If you get in your car and move it even one inch while under the influence of alcohol, you are guilty of a DUI. If you are stopped while this happens, an officer will arrest you and charge you with a DUI. What happens next depends heavily on the specifics of your situation. No two DUI arrests are the same, but the law is strict regarding DUI in every state. Here’s what you need to know if you are arrested for a DUI and someone is injured because of your choices.
Understanding DUI Arrests
Understanding how a DUI arrest works and what it means is the best way to help you want to avoid getting into this situation. A DUI arrest occurs if you are driving with a blood-alcohol content (BAC) of .08 percent or higher. If you are younger than 21, the law is different. Some states limit those younger than 21 to a BAC of .02 percent. Other states impose a zero tolerance law for underage drivers driving under the influence. If you have a commercial driver’s license (CDL), you won’t find the law on your side, either. The legal limit with a CDL is .04 percent and automatic suspension of your CDL.
An officer cannot pull you over only because he or she suspects you are under the influence. The officer must have probable cause, which is the downfall of many DUI arrests. Probable cause occurs when the officer witnesses you breaking a law. Speeding, running a red light or stop sign, driving without your lights, or doing anything else against the law while you drive is probable cause. Only then can an officer ask if you’ve been drinking.
If the officer suspects you have been drinking based on your eyes, your breath, or the presence of open containers in the vehicle, they can ask you to step out of the car to prove you are not drunk. You might want to take a field sobriety test or a BAC test to prove you are not drunk or to find out if you are. You have the right to refuse, but most states work with an implied consent law in which your refusal results in an automatic arrest and the loss of your driver’s license.
Once a BAC test is performed, the officer knows how drunk you are. If you are above the legal limit, you are arrested. If you are excessively over the legal limit, you face even harsher consequences. Most states consider excessive a BAC of .15 percent or higher. If there is a minor child in the car with you, if you have been arrested and convicted of multiple DUI arrests, or you injure someone while driving under the influence, you will face much more serious consequences.
What happens if I injure someone?
There is no way to say for sure what will happen to you if you injure someone while driving under the influence. It depends on several factors.
– Where you are
– Your age
– How many DUIs you have
– Your BAC
Even if this is your first DUI, you’re facing much more serious consequences if someone is injured because of your choices. However, a DUI with an injury without any prior DUIs is going to be less serious than one with priors.
The major difference if there is an injury is the way your crime is classified. If you are arrested for a DUI even as a first-timer and no one is injured, it’s a misdemeanor. If there is an injury, the game changes and you arrested and charged with a felony. A felony is on your permanent record for the rest of your life, and it can change the way you live your life.
If you drive under the influence and injure someone, you’re facing longer jail sentences, higher fines, longer alcohol rehab programs, community service hours, a suspended license, and more. You are also looking at losing your job, and it will be much harder for you to find gainful employment with a felony charge on your record.

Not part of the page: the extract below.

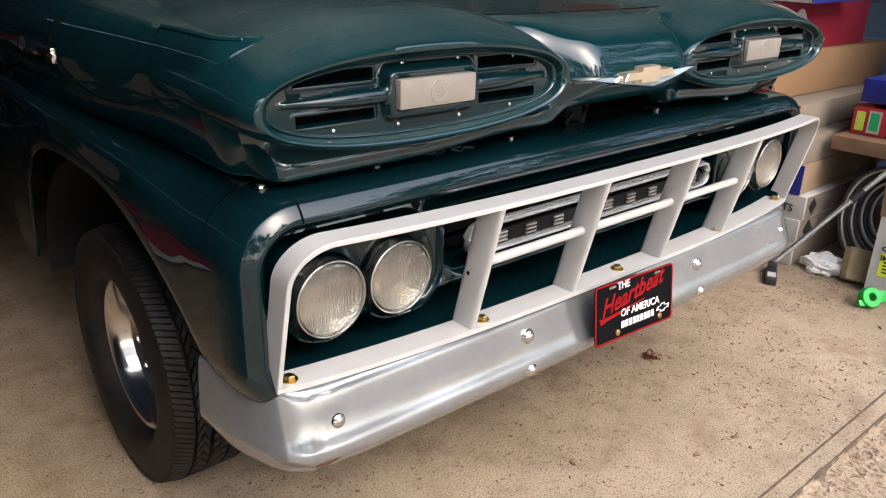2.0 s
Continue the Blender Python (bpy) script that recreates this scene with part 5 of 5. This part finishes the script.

Driving under the influence is a bad idea every single time, and it’s made horrible if there is an injury. If the person you injure doesn’t live, the entire situation becomes even worse. You can be charged with vehicular manslaughter, and you could spend years in jail. One poor decision is all it takes to change your life forever. Don’t make this decision.
If you’re arrested and charged with a DUI in which someone was injured, call an attorney right away. You have rights, and you need someone on your side who knows the las and is familiar with this kind of legal situation. Don’t attempt to handle this kind of situation on your own.